Coal plant rejected, Fla. utility turns to risky nukes

As my fellow Facing South blogger Randy Neal reports today, the Florida Public Service Commission this week unanimously nixed Florida Power & Light's proposal to build a $5.7 billion coal-fired power plant on the western edge of Lake Okeechobee.

Environmental advocates had warned that the plan to build two 980-megawatt generating units near Moore Haven, Fla. would have emitted an unacceptable amount of greenhouse gases, polluted the Everglades with mercury and depleted already-imperiled local water supplies.

Randy noted that Southern Alliance for Clean Energy Director Stephen Smith said:

"It is time that FPL get serious about investing in energy efficiency and clean energy which will not threaten the future health and safety of their customers."

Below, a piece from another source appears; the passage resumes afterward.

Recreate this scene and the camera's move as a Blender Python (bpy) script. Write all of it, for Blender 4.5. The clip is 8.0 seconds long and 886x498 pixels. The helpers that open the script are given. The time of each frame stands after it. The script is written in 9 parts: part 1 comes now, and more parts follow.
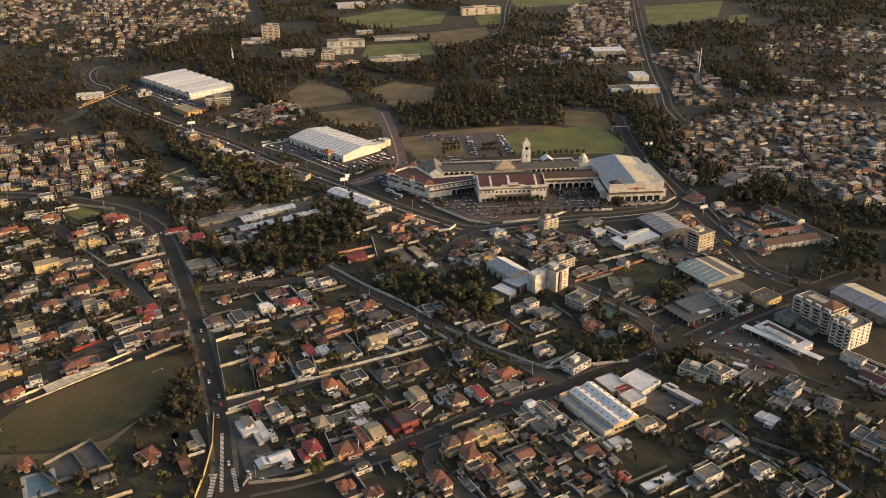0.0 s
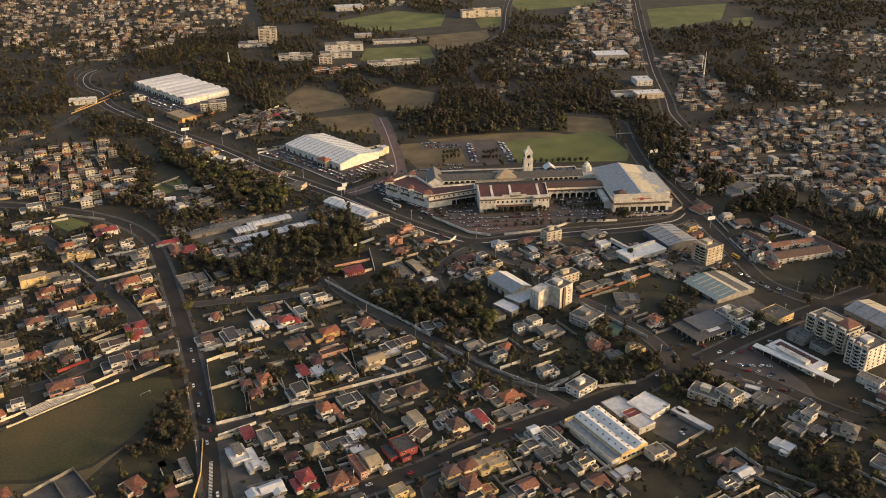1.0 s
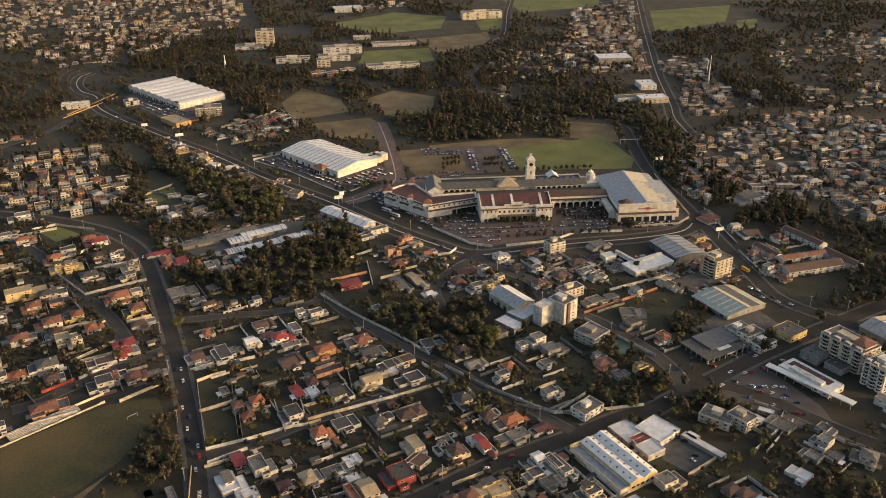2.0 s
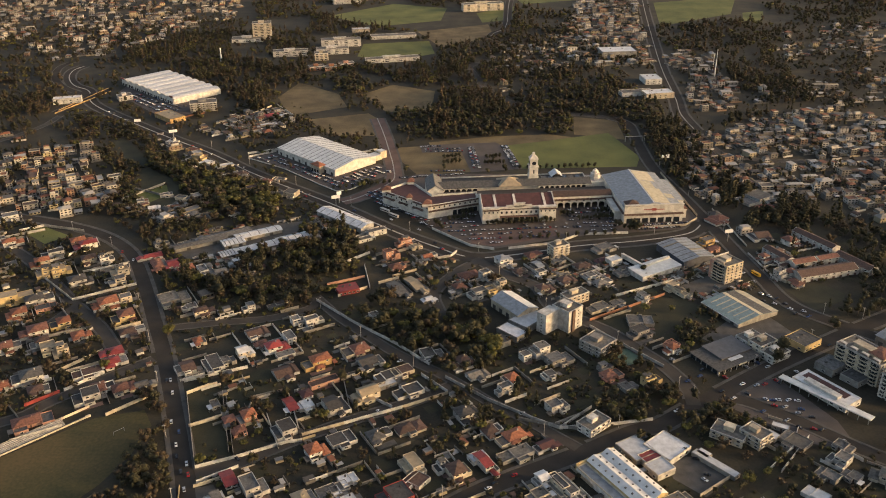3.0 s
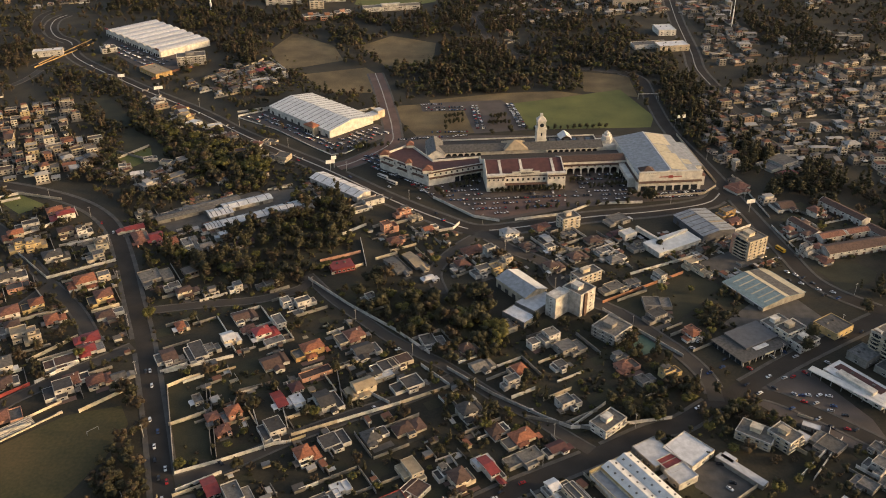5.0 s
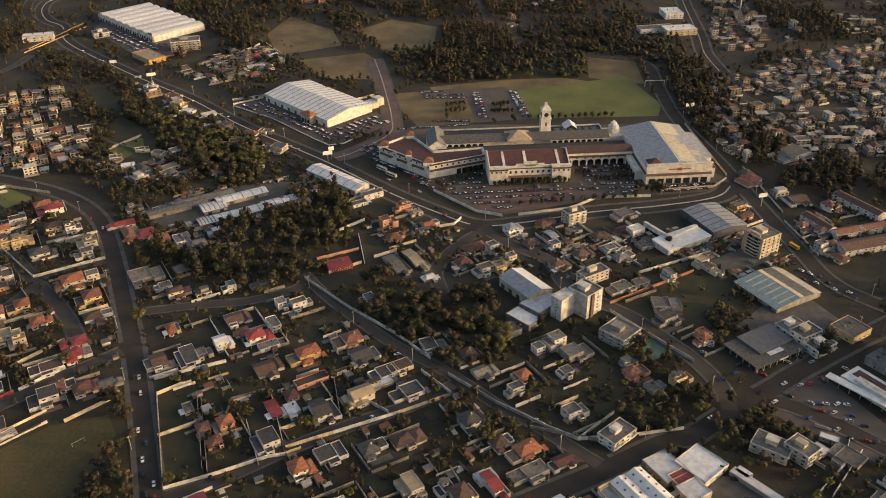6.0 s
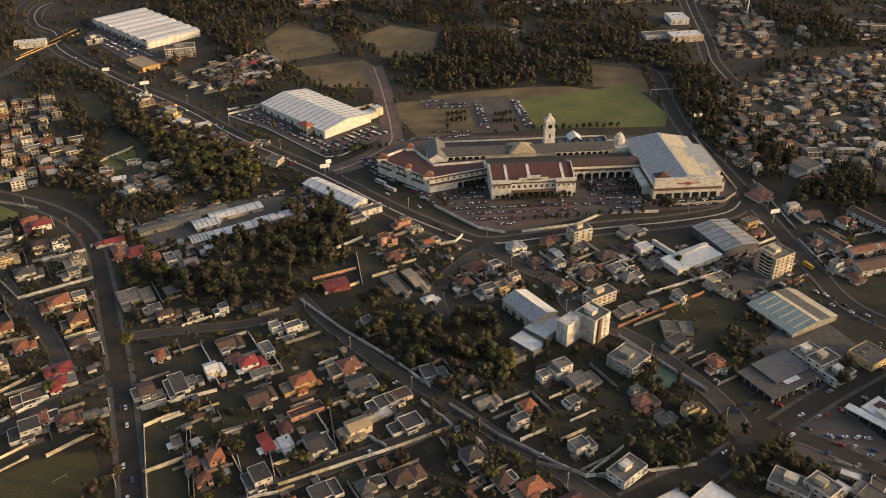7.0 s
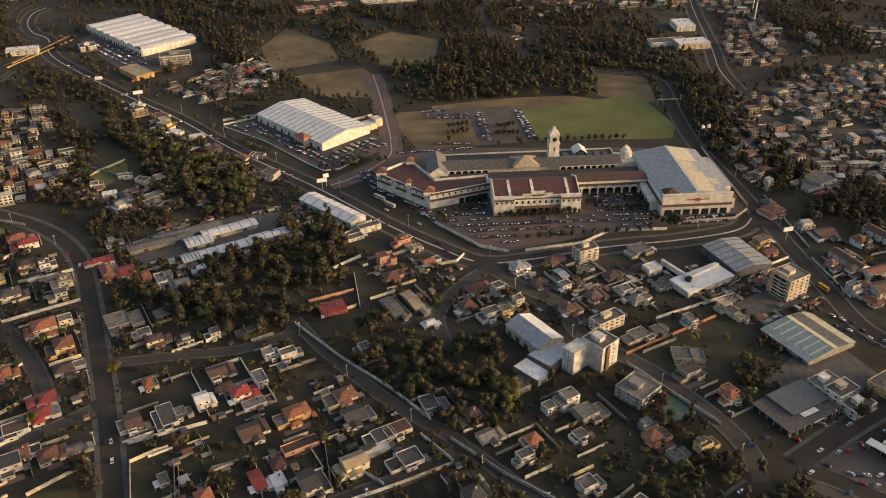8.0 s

But rather than do that, FP&L rushed to replace the vanquished coal plant with another unsafe, polluting and costly alternative: nuclear power.

One day after its coal-plant plans were dashed, FP&L asked Miami-Dade County for zoning permission to add up to two additional reactors at its Turkey Point nuclear plant, which would bring the state's total number of nukes up to six.

Indeed, building more nukes could be the energy wave of the future -- especially in the South.

That was the message delivered yesterday by the Nuclear Regulatory Commission chief at a conference in Orlando. Dr. Dale Klein said his agency anticipates a surge of license applications this year and next -- and he predicted that Florida, Virginia and South Carolina would be at the forefront of the atomic renaissance.

The NRC and other pro-nuclear advocates like to point out that nuclear power plants discharge virtually no carbon dioxide compared to plants that burn fossil fuels. However, this argument neglects the fact that nuclear plants emit to the environment other dangerous pollution in the form of cancer-causing radionuclides such as cesium-137, iodine-131 and strontium-90.

Indeed, Joseph Mangano, an epidemiologist with the nonprofit Radiation and Public Health Project, recently examined cancer rates in the area around Progress Energy's Crystal River nuclear plant in Levy County, Fla. He found that before Crystal River opened in 1977, the county's cancer death rate was 18 percent below the U.S. average. But since then, the county's rate has climbed to 1 percent above the national average, with particularly large increases in radiation-sensitive cancers including leukemia, lymphoma and breast cancer. Though it's impossible to say that the increase in cancer is directly tied to the plant, the findings certainly raise serious questions that demand further research as well as regulatory caution.

There are also big problems with the nuclear industry's claims that reactors are a solution to global warming. First of all, studies have noted that at least 1,500 reactors would have to be constructed to make any significant dent in greenhouse gas emissions. That in turn would lead to the depletion of known uranium reserves and necessitate mining of lower-grade uranium -- which would increase greenhouse gas emissions.

Greenhouse gases are also produced during uranium milling, processing, enrichment, fuel fabrication and long-term waste storage, which remains a thorny technical and political problem. Furthermore, building so many nukes would be enormously expensive, with U.S. reactors in recent decades costing an average of about $4 billion each -- money that couldn't be invested in energy efficiency and safer technologies.

As the watchdog Nuclear Information and Resource Service concludes in its fact sheet (PDF) on nukes and global warming:

Our choice is stark: we can choose nuclear power, or we can address global warming. We can't do both.